| What is asked |
Copy all of the material exactly. Pictures are not to appear in the copy.

| Supplied information |
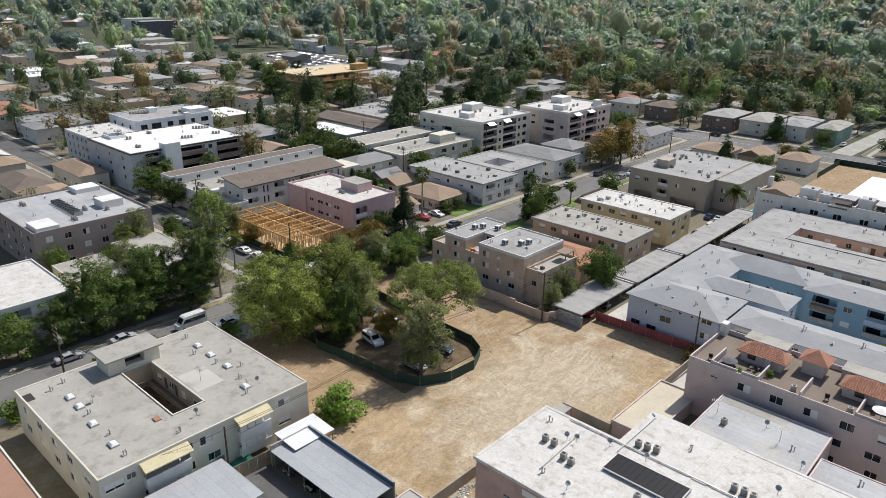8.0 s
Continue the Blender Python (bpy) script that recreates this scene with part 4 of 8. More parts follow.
r2.inputs["From Min"].default_value, r2.inputs["From Max"].default_value = 0.62, 0.82
r2.inputs["To Max"].default_value = 0.8
dl.new(su.outputs[0], r2.inputs["Value"])
bm_ = dn.new("ShaderNodeMix")
bm_.data_type = "RGBA"
dl.new(r2.outputs[0], bm_.inputs[0])
dl.new(hs.inputs["Color"].links[0].from_socket, bm_.inputs[6])
bm_.inputs[7].default_value = (0.33, 0.225, 0.13, 1)
dl.new(bm_.outputs[2], hs.inputs["Color"])

# wheel tracks of the grader: centre, radius, first and last angle
TRACKS = [(48, 92, 22, 20, 95), (48, 92, 20.2, 20, 95), (75, 118, 24, 150, 250), (75, 118, 22.3, 150, 250), (58, 100, 6, 0, 300), (58, 100, 4.4, 0, 300),
          (62, 96, 9, 40, 330), (30, 60, 50, 30, 62), (30, 60, 48.2, 30, 62), (70, 160, 38, 230, 290), (70, 160, 36, 230, 290), (20, 150, 30, 285, 330), (66, 90, 12, 60, 200)]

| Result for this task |
8.0 s
Continue the Blender Python (bpy) script that recreates this scene with part 4 of 8. More parts follow.
r2.inputs["From Min"].default_value, r2.inputs["From Max"].default_value = 0.62, 0.82
r2.inputs["To Max"].default_value = 0.8
dl.new(su.outputs[0], r2.inputs["Value"])
bm_ = dn.new("ShaderNodeMix")
bm_.data_type = "RGBA"
dl.new(r2.outputs[0], bm_.inputs[0])
dl.new(hs.inputs["Color"].links[0].from_socket, bm_.inputs[6])
bm_.inputs[7].default_value = (0.33, 0.225, 0.13, 1)
dl.new(bm_.outputs[2], hs.inputs["Color"])

# wheel tracks of the grader: centre, radius, first and last angle
TRACKS = [(48, 92, 22, 20, 95), (48, 92, 20.2, 20, 95), (75, 118, 24, 150, 250), (75, 118, 22.3, 150, 250), (58, 100, 6, 0, 300), (58, 100, 4.4, 0, 300),
          (62, 96, 9, 40, 330), (30, 60, 50, 30, 62), (30, 60, 48.2, 30, 62), (70, 160, 38, 230, 290), (70, 160, 36, 230, 290), (20, 150, 30, 285, 330), (66, 90, 12, 60, 200)]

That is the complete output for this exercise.